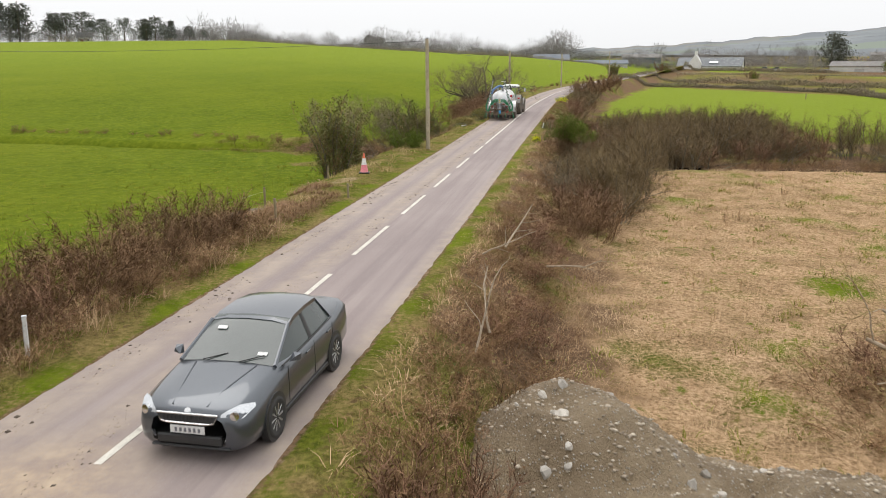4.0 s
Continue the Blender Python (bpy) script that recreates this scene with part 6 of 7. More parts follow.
def tractor(at):
    ob = thing("tractor", "large grey-green tractor with white roof and red wheel rims", "tractor", at)
    ya, yf = 5.75, 8.5
    for s in (-1, 1):
        wheel(ob, s * 0.98, ya, 0.97, 0.62, 0.52, M_REDRIM, 20)
        wheel(ob, s * 0.96, yf, 0.74, 0.5, 0.4, M_REDRIM, 18)
        part("rear_fender", arc_sheet(s * 0.6, s * 1.28, ya, 0.97, 1.06, 20, 165), M_FENDER, ob, "dusty grey rear fender")
        part("fender_side", Geo().hull([(s * 0.62, ya - 0.5, 1.5), (s * 0.62, ya + 0.85, 1.45), (s * 0.62, ya + 0.3, 2.0), (s * 0.62, ya - 0.3, 2.0),
                                        (s * 0.7, ya - 0.5, 1.5), (s * 0.7, ya + 0.85, 1.45), (s * 0.7, ya + 0.3, 2.0), (s * 0.7, ya - 0.3, 2.0)]), M_FENDER, ob)
        part("front_fender", arc_sheet(s * 0.7, s * 1.22, yf, 0.74, 0.83, 25, 165), M_FENDER, ob, "dusty grey front fender")
        part("rear_light", Geo().box((s * 1.1, ya - 0.93, 1.72), (0.24, 0.05, 0.12), 0.02), M_REDLAMP, ob)
        part("mirror_arm", Geo().tube(curve([(s * 0.82, 6.75, 2.72), (s * 1.15, 6.8, 2.74), (s * 1.42, 6.78, 2.7)], 4), 0.02, 6), M_DARK, ob)
        mirror = part("mirror", Geo().box((s * 1.45, 6.78, 2.5), (0.24, 0.1, 0.42), 0.04), M_DARK, ob, "black wing mirror")
        part("mirror_glass", Geo().box((s * 1.45, 6.725, 2.5), (0.19, 0.006, 0.36)), M_LENS, mirror)
        for y in (5.05, 6.75):
            part("cab_post", Geo().tube([(s * 0.72, y, 1.5), (s * 0.76, y + (0.05 if y < 6 else -0.12), 2.82)], 0.045, 6), M_TRACTOR, ob)
        part("side_window", Geo().sheet([[(s * 0.735, 5.1, 1.58), (s * 0.735, 6.7, 1.58)], [(s * 0.775, 5.12, 2.8), (s * 0.775, 6.62, 2.8)]]), M_GLASS, ob).visible_shadow = False
        part("step", Geo().box((s * 0.85, 7.0, 0.75), (0.3, 0.5, 0.06), 0.01), M_DARK, ob)
        part("lift_arm", Geo().tube([(s * 0.42, 5.3, 0.9), (s * 0.48, 4.6, 0.62)], 0.05, 6), M_DARK, ob)
        part("roof_lamp", Geo().box((s * 0.52, 4.93, 2.86), (0.16, 0.08, 0.1), 0.02), M_DARK, ob).visible_shadow = True
        part("roof_lamp_glass", Geo().box((s * 0.52, 4.885, 2.86), (0.12, 0.006, 0.075)), M_LENS, ob)
    part("rear_window", Geo().sheet([[(-0.7, 5.02, 1.75), (0.7, 5.02, 1.75)], [(-0.72, 5.06, 2.78), (0.72, 5.06, 2.78)]]), M_GLASS, ob).visible_shadow = False
    part("windscreen", Geo().sheet([[(-0.68, 6.82, 1.55), (0.68, 6.82, 1.55)], [(-0.7, 6.66, 2.8), (0.7, 6.66, 2.8)]]), M_GLASS, ob).visible_shadow = False
    part("rear_panel", Geo().box((0, 5.02, 1.5), (1.4, 0.08, 0.5), 0.02), M_TRACTOR, ob)
    part("cab_floor", Geo().box((0, 5.9, 1.32), (1.4, 1.75, 0.3), 0.04), M_TRACTOR, ob)
    roof = Geo().hull([(sx * x, 5.85 + sy * y, z) for sx in (-1, 1) for sy in (-1, 1) for x, y, z in ((0.78, 0.86, 2.8), (0.88, 0.93, 2.86), (0.88, 0.93, 2.95), (0.78, 0.85, 3.05), (0.6, 0.6, 3.09))])
    part("roof", roof, M_ROOF, ob, "white cab roof")
    for x, w in ((-0.62, 0.24), (-0.36, 0.14), (0.42, 0.14), (0.66, 0.22)):
        part("roof_panel", Geo().box((x, 4.905, 2.91), (w, 0.03, 0.09), 0.01), M_DARK, ob, "black lamp recess")
    part("plate", Geo().box((0.05, 4.905, 2.93), (0.5, 0.01, 0.1), 0.002), M_PLATE, ob, "pale plate strip")
    part("seat", Geo().box((0, 5.75, 1.72), (0.5, 0.5, 0.14), 0.05), M_SEAT, ob)
    part("seat_back", Geo().box((0, 5.52, 2.05), (0.5, 0.14, 0.66), 0.06), M_SEAT, ob)
    part("steering_wheel", Geo().tube([(0.2 * math.cos(a), 6.35 + 0.12 * math.sin(a), 2.0 + 0.14 * math.sin(a)) for a in np.linspace(0, 2 * math.pi, 18)], 0.016, 6), M_DARK, ob)
    part("bonnet", Geo().hull([(sx * x, y, z) for sx in (-1, 1) for x, y, z in ((0.45, 6.9, 1.1), (0.47, 6.9, 1.8), (0.34, 6.9, 1.95), (0.42, 9.4, 1.0), (0.4, 9.3, 1.55), (0.28, 9.2, 1.68), (0.36, 9.55, 1.25))]),
         M_TRACTOR, ob, "grey-green bonnet")
    part("chassis", Geo().box((0, 7.3, 0.85), (0.6, 4.4, 0.5), 0.06), M_DARK, ob)
    part("front_weight", Geo().box((0, 9.65, 0.85), (0.8, 0.4, 0.5), 0.06), M_DARK, ob)
    part("rear_axle", Geo().tube([(-0.9, ya, 0.97), (0.9, ya, 0.97)], 0.15, 10), M_DARK, ob)
    part("front_axle", Geo().tube([(-0.9, yf, 0.74), (0.9, yf, 0.74)], 0.1, 10), M_DARK, ob)
    part("exhaust", Geo().tube(curve([(0.66, 6.95, 1.4), (0.68, 6.95, 2.3), (0.68, 6.95, 2.95), (0.72, 6.9, 3.08)], 4), 0.055, 10), M_DARK, ob, "black exhaust stack")
    part("aerial", Geo().tube([(0.8, 6.6, 2.9), (0.82, 6.6, 3.3)], 0.008, 4), M_DARK, ob)
    part("beacon_stub", Geo().tube([(-0.6, 5.15, 3.0), (-0.6, 5.15, 3.2)], 0.05, 10), M_DARK, ob)
    part("hitch", Geo().box((0, 4.95, 0.62), (0.4, 0.4, 0.2), 0.04), M_DARK, ob)
    part("tank_step", Geo().box((0.72, 7.05, 1.05), (0.3, 0.7, 0.5), 0.06), M_DARK, ob)
    return ob


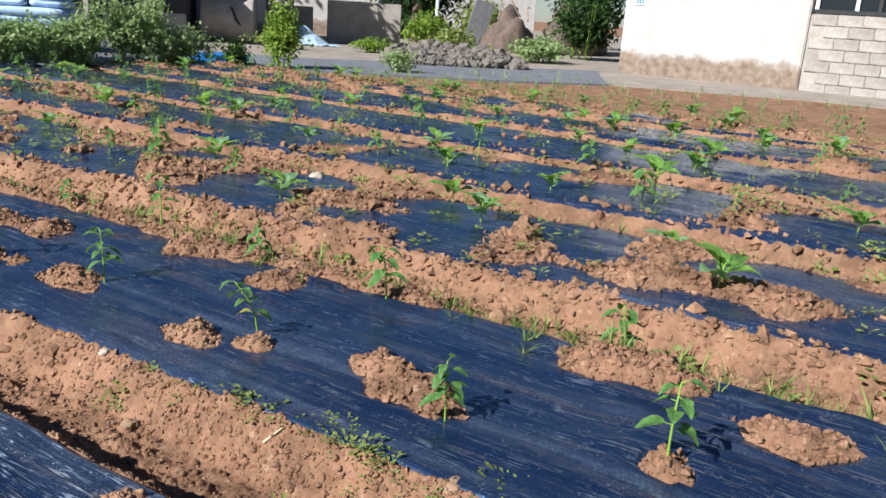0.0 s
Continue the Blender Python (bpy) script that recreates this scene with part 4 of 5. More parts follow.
EGG_N = ((-0.124, 0.348, 0.010), [
    [(-0.001, 0.000, -0.002, 0.0040), (-0.005, -0.002, 0.056, 0.0040), (-0.006, -0.002, 0.089, 0.0037), (-0.007, -0.001, 0.107, 0.0031)],
    [(-0.004, 0.002, 0.044, 0.0025), (0.009, 0.007, 0.059, 0.0022), (0.022, 0.012, 0.059, 0.0018)],
    [(-0.004, 0.002, 0.035, 0.0025), (-0.015, 0.006, 0.042, 0.0022), (-0.030, 0.002, 0.051, 0.0018)]], [
    ("egg", (-0.008, -0.001, 0.112), (0.018, 0.005, 0.136), (-0.544, -0.151, 0.825), 0.010, -0.004, 0.5, 0.5),
    ("egg", (-0.017, 0.000, 0.114), (-0.052, -0.001, 0.098), (-0.225, -0.104, 0.969), 0.013, 0.008, 0.3, 0.5),
    ("eggpale", (-0.009, -0.003, 0.105), (-0.022, -0.004, 0.095), (-0.163, -0.242, 0.956), 0.009, 0.003, 0.3, 0.4),
    ("eggpale", (-0.007, 0.003, 0.110), (-0.024, 0.010, 0.112), (-0.090, -0.031, 0.995), 0.010, 0.0, 0.3, 0.5),
    ("bud", (-0.004, 0.002, 0.104), (0.008, 0.001, 0.103), (0.110, -0.478, 0.872), 0.008, 0.003, 0.3),
    ("egg", (-0.004, 0.002, 0.089), (0.013, -0.005, 0.090), (0.158, -0.268, 0.950), 0.007, 0.003, 0.3, 0.3),
    ("eggdark", (0.022, 0.012, 0.057), (0.047, -0.014, 0.053), (-0.335, -0.096, 0.937), 0.015, 0.01, 0.3, 0.6),
    ("eggpale", (0.020, -0.008, 0.047), (0.007, -0.014, 0.048), (-0.417, -0.361, 0.834), 0.009, 0.004, 0.3, 0.5),
    ("egg", (0.040, 0.005, 0.040), (0.060, -0.003, 0.063), (-0.501, -0.317, 0.805), 0.012, 0.006, 0.3, 0.6)])
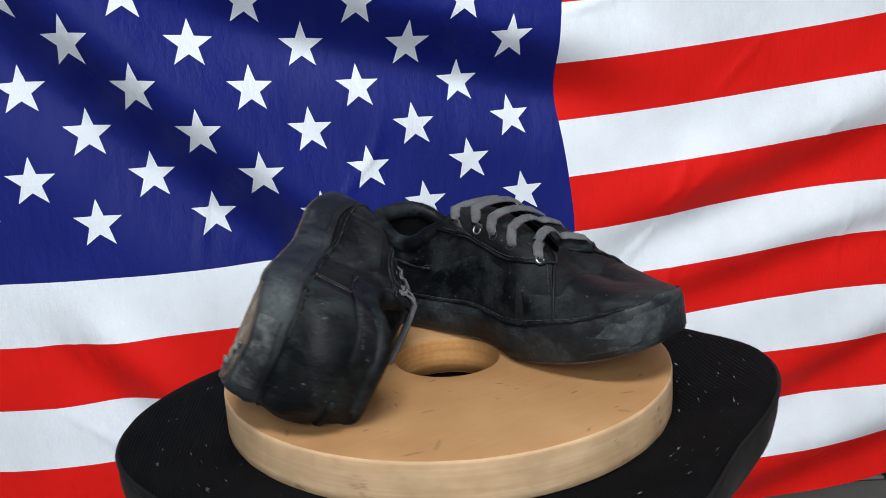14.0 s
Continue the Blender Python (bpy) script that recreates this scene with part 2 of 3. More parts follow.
****
▶ [Short task]: Wherever the word "this" occurs in a line of the listing, copy that line.

▶ [Answer in full]:
Continue the Blender Python (bpy) script that recreates this scene with part 6 of 7. More parts follow.
Continue the Blender Python (bpy) script that recreates this scene with part 4 of 5. More parts follow.
Continue the Blender Python (bpy) script that recreates this scene with part 2 of 3. More parts follow.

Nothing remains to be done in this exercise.